The silenced saltire

Tom Gallagher searches in vain for independent thought in the complacent academy and media of devolved Scotland

三月 25, 2010

When Ireland's Celtic Tiger turned into a Cold Turkey, academics and journalists quickly produced books on the country's economic woes. Contrast the position in Scotland, where silence has largely reigned over the discovery, in 2008, that the two main financial drivers of the Scottish economy, RBS and HBOS, were near-insolvent banks. Are the social sciences in Scotland's universities too absorbed with hunting for research grants from state funders to emulate their Irish counterparts?

In late 2009, I produced the first single-authored book examining the path to power of the Scottish National Party and its first two years in office. Awkward questions were asked about the SNP playing identity politics at the cost of reinforcing Anglophobic attitudes among young people. This earned me the sobriquet of "the nutty professor" from a political columnist, but otherwise the book was ignored by the Scottish media.

In fact, the "nutty professor" term was coined by First Minister Alex Salmond and propagated by his chief spin-doctor. Managing the media has been a priority of this government. It has enjoyed success just as print titles have become absorbed with balance sheets and celebrity journalism. The desire to provide the public-service role shown by the main Scottish broadsheets, The Scotsman in the 1970s and The Herald in the 1980s and beyond, has faded.

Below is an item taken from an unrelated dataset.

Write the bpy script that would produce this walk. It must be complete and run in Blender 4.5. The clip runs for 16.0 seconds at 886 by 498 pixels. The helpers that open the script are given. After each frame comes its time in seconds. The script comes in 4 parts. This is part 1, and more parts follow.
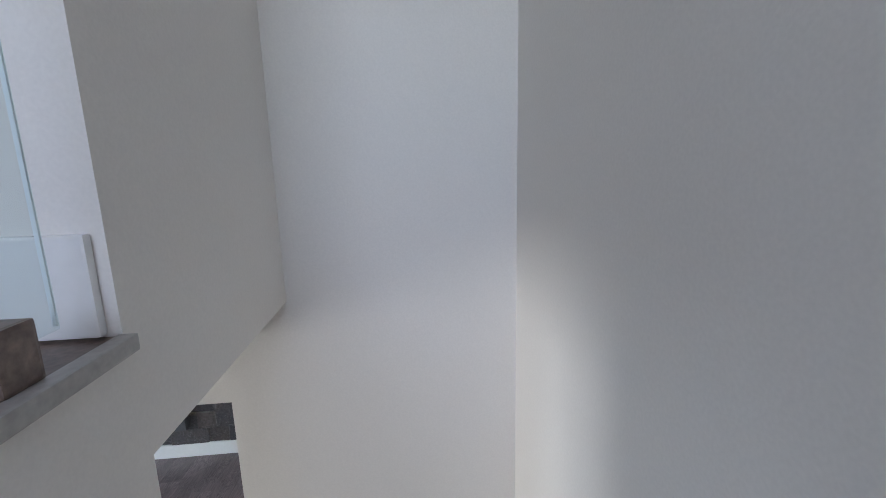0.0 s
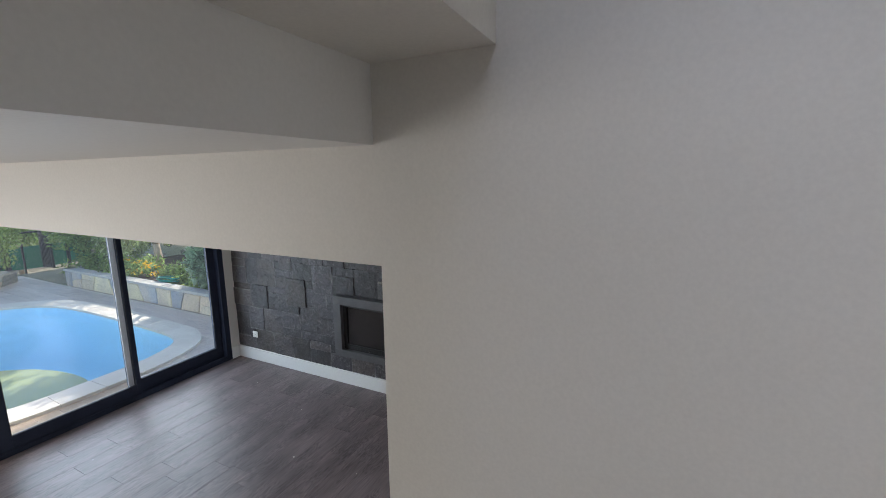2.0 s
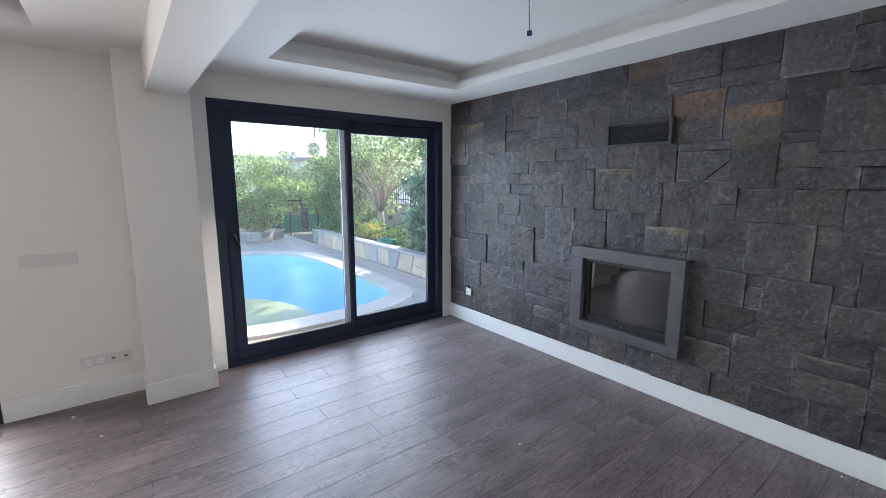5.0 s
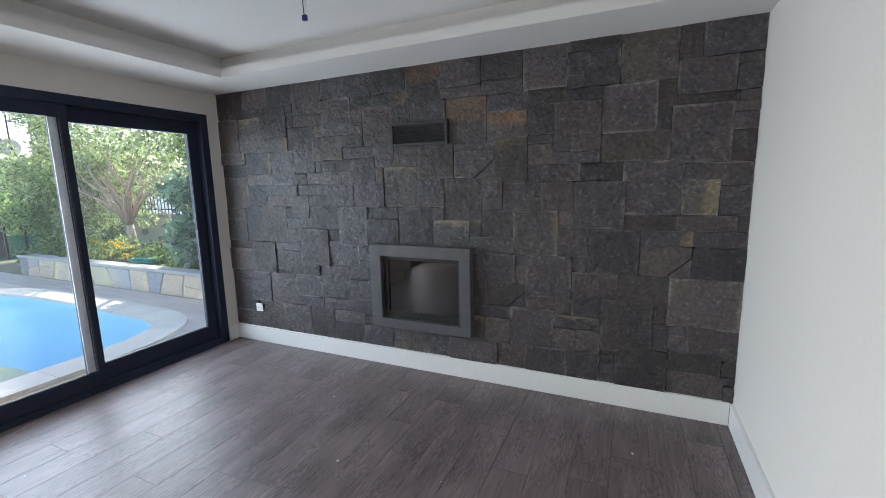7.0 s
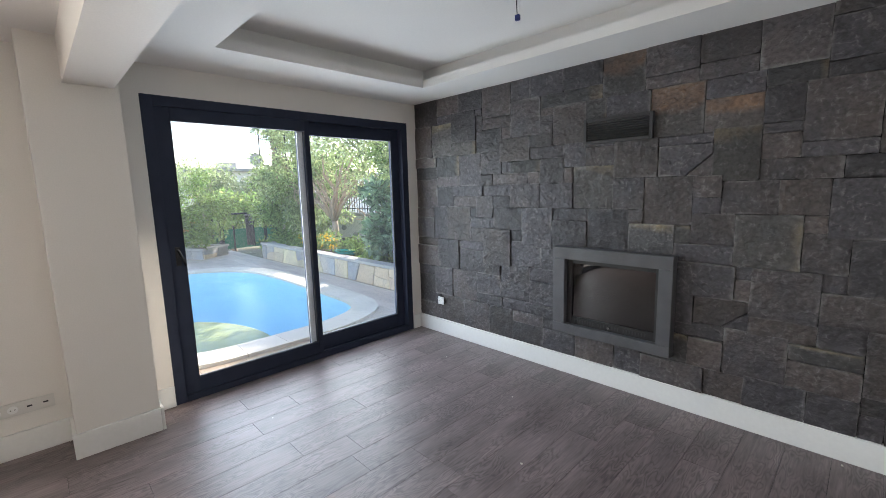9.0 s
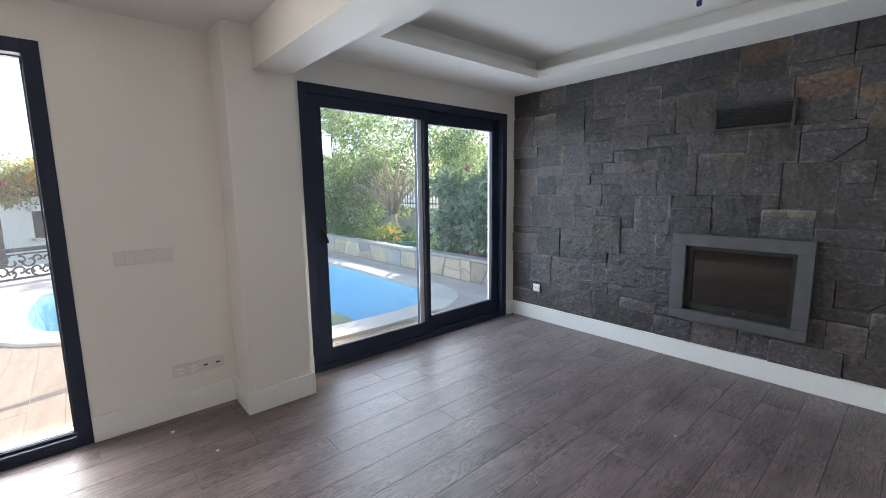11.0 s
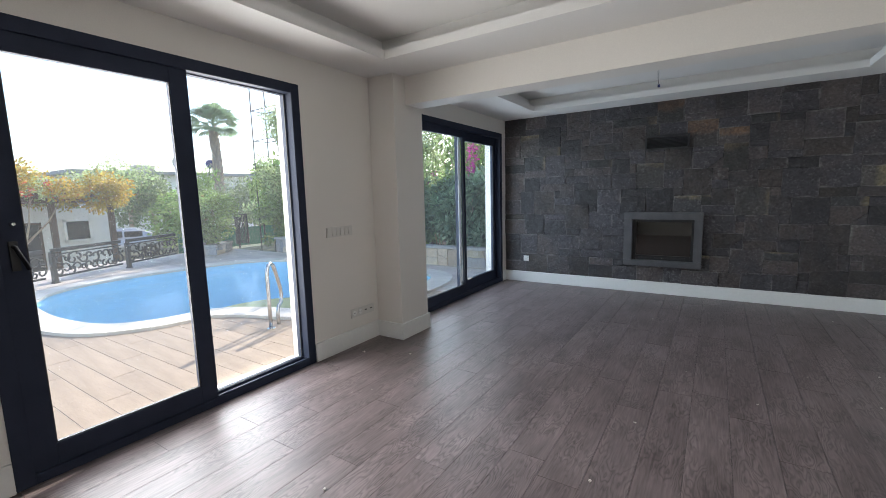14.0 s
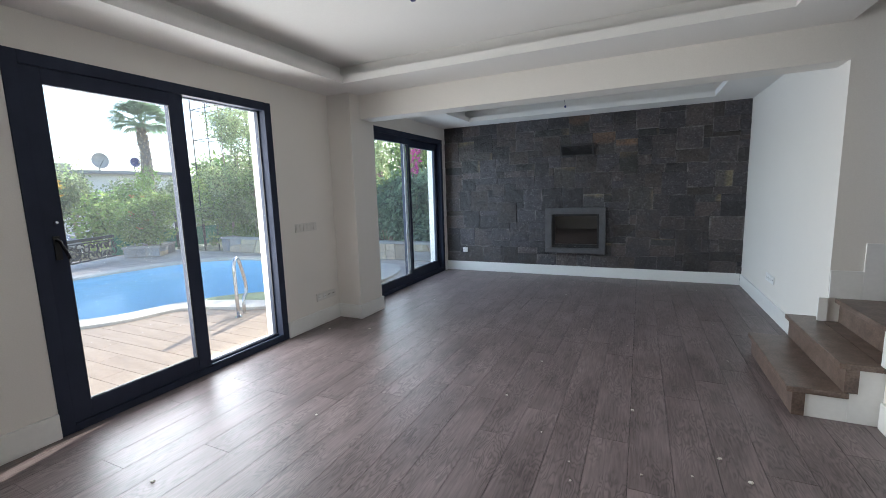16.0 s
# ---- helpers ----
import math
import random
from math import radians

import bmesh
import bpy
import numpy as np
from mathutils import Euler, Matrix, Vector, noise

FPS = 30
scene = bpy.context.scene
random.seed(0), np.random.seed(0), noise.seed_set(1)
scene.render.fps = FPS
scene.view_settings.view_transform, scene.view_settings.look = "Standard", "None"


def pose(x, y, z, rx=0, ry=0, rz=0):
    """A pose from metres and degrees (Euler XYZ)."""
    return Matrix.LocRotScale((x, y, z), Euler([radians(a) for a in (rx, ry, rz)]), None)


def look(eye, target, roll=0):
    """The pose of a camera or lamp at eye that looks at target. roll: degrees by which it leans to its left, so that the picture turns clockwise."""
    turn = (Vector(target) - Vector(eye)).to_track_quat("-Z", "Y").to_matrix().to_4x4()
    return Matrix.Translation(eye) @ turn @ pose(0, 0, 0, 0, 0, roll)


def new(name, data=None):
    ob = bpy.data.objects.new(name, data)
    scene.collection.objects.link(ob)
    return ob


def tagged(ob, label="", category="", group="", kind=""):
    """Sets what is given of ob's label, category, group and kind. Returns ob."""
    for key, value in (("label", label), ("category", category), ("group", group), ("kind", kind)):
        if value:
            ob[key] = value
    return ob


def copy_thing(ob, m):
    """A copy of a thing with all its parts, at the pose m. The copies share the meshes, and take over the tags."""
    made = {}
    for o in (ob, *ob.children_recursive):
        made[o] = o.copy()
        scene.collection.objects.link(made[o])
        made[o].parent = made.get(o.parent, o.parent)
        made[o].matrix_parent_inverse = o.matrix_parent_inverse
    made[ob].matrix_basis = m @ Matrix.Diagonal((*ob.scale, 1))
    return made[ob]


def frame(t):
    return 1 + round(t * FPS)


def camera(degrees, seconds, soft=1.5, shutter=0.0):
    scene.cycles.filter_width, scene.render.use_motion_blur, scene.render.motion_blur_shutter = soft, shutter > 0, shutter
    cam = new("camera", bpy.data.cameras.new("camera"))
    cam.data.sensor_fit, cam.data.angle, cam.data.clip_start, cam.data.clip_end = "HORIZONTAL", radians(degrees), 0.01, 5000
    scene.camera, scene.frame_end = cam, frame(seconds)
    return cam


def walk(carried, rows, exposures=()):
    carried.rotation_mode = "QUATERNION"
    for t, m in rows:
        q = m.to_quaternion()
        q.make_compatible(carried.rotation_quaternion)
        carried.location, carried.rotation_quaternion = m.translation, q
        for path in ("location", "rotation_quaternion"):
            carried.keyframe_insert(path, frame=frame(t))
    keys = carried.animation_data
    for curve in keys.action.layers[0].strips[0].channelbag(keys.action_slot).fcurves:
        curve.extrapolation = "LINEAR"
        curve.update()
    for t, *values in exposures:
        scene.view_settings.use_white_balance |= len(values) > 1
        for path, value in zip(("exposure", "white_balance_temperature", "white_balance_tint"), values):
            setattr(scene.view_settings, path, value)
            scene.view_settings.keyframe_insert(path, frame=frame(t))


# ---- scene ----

Scotland remains a patronage state, thanks not only to the size of the public sector but also to the proliferation of ancillary bodies from local government to the professions and the large para-state dominated by quangos. Since 2005, the Freedom of Information Act has shed light on the secrecy and cronyism that disfigures official Scotland. But the media have little appetite for investigative reporting on the fate of public money.

It took the Scottish Review, a small online publication, to investigate the earnings of those in charge of public-sector bodies with an independent structure. On 24 November last year, Salmond faced a grilling in the Scottish Parliament over this matter. The next day, Kenneth Roy, the ex-BBC journalist who has edited the publication for 15 years, found that details of the earnings of health bosses and other heads of non-departmental bodies had been wiped from the government website.

Politicians and civil servants are mounting resistance to greater transparency in public policy. The SNP government has taken advantage of a capricious court decision last year enabling authorities to withhold information without any right to appeal. Resistance to Thatcherism's imposed centralism paved the way for devolved government 11 years ago. But perhaps it was naive to assume that the level of transparency and quality of debate about the exercise of power would grow along with the numbers participating.

Power has been exercised by small networks based on private or state wealth and professional status for a long time. The Reformation and the Industrial Revolution have been the two most important events in Scottish history and, in both cases, firm authority needed to be imposed and dissent stamped out. Ever since, there has been an aversion to freewheeling debate and a preference for assembling behind fixed positions.

Scotland still has few think-tanks, which is surprising given the scale of the social problems that have consistently defeated bureaucrats. It may be a reflection on the unadventurous character of much of Scottish academia, or else the absence of sponsors, that they are so thin on the ground. Ireland's tradition of summer schools debating numerous public issues has failed to take root in Scotland. Next week, Edinburgh will play host to the Political Science Association's annual conference. But while the body has specialist groups on Greece and even on British national identity, there isn't one on Scotland itself, even though further big changes in its constitutional status cannot be ruled out.

Sanctions rather than rewards often greet critical thinking and creativity in Scotland. Unless there is greater room for constructive dissent, the quality of decision-making will suffer and those who are pluralist in instinct are likely to move away - including many scholars.